▸ WHAT YOU ARE ASKED TO DO
Word for word, print each line of the listing below; pictures stay out.

▸ SOURCE DATA
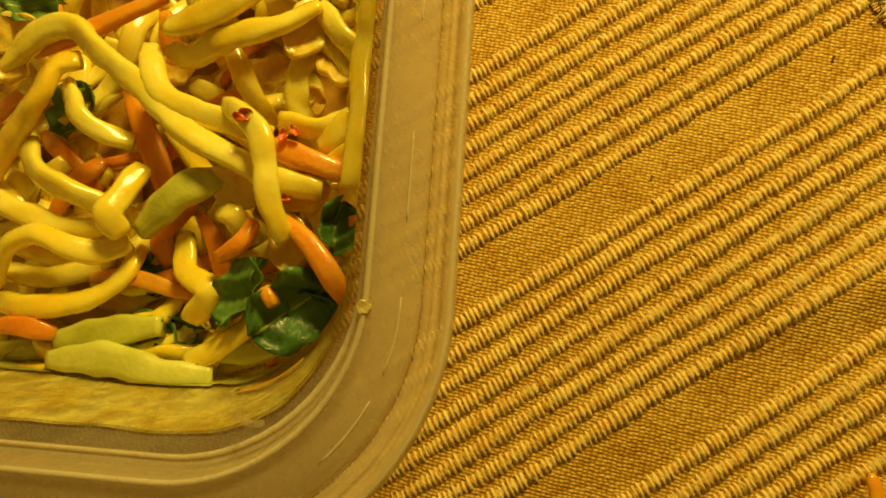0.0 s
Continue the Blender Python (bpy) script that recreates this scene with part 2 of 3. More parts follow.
def tube(path, wide, high, sides=10, square=2.6, ends=True, lobes=0, turns=0.0, roll=0.0):
    """A tube of superellipse section round a path; wide and high are its half sizes, one for each point or one for all."""
    path = np.asarray(path, float)
    n = len(path)
    _, side, up = frames_along(path)
    roll = np.broadcast_to(roll, n)[:, None]
    side, up = side * np.cos(roll) + up * np.sin(roll), up * np.cos(roll) - side * np.sin(roll)
    wide, high = np.broadcast_to(wide, n).copy(), np.broadcast_to(high, n).copy()
    if ends:
        for k, f in ((0, 0.45), (1, 0.85), (-1, 0.45), (-2, 0.85)):
            wide[k] *= f
            high[k] *= f
    th = np.linspace(0, 2 * np.pi, sides, endpoint=False)
    c, s = np.cos(th), np.sin(th)
    r = (np.abs(c) ** square + np.abs(s) ** square) ** (-1 / square)
    along = np.r_[0, np.cumsum(np.linalg.norm(np.diff(path, axis=0), axis=1))]
    rr = np.tile(r, (n, 1))
    if lobes:
        rr = rr * (1 + 0.25 * np.cos(lobes * (th[None] - turns * along[:, None])))
    v = path[:, None] + side[:, None] * (wide[:, None] * rr * c)[..., None] + up[:, None] * (high[:, None] * rr * s)[..., None]
    faces = [(i * sides + j, i * sides + (j + 1) % sides, (i + 1) * sides + (j + 1) % sides, (i + 1) * sides + j) for i in range(n - 1) for j in range(sides)]
    faces += [tuple(range(sides - 1, -1, -1)), tuple(range((n - 1) * sides, n * sides))]
    return v.reshape(-1, 3), faces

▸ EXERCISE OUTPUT
0.0 s
Continue the Blender Python (bpy) script that recreates this scene with part 2 of 3. More parts follow.
def tube(path, wide, high, sides=10, square=2.6, ends=True, lobes=0, turns=0.0, roll=0.0):
    """A tube of superellipse section round a path; wide and high are its half sizes, one for each point or one for all."""
    path = np.asarray(path, float)
    n = len(path)
    _, side, up = frames_along(path)
    roll = np.broadcast_to(roll, n)[:, None]
    side, up = side * np.cos(roll) + up * np.sin(roll), up * np.cos(roll) - side * np.sin(roll)
    wide, high = np.broadcast_to(wide, n).copy(), np.broadcast_to(high, n).copy()
    if ends:
        for k, f in ((0, 0.45), (1, 0.85), (-1, 0.45), (-2, 0.85)):
            wide[k] *= f
            high[k] *= f
    th = np.linspace(0, 2 * np.pi, sides, endpoint=False)
    c, s = np.cos(th), np.sin(th)
    r = (np.abs(c) ** square + np.abs(s) ** square) ** (-1 / square)
    along = np.r_[0, np.cumsum(np.linalg.norm(np.diff(path, axis=0), axis=1))]
    rr = np.tile(r, (n, 1))
    if lobes:
        rr = rr * (1 + 0.25 * np.cos(lobes * (th[None] - turns * along[:, None])))
    v = path[:, None] + side[:, None] * (wide[:, None] * rr * c)[..., None] + up[:, None] * (high[:, None] * rr * s)[..., None]
    faces = [(i * sides + j, i * sides + (j + 1) % sides, (i + 1) * sides + (j + 1) % sides, (i + 1) * sides + j) for i in range(n - 1) for j in range(sides)]
    faces += [tuple(range(sides - 1, -1, -1)), tuple(range((n - 1) * sides, n * sides))]
    return v.reshape(-1, 3), faces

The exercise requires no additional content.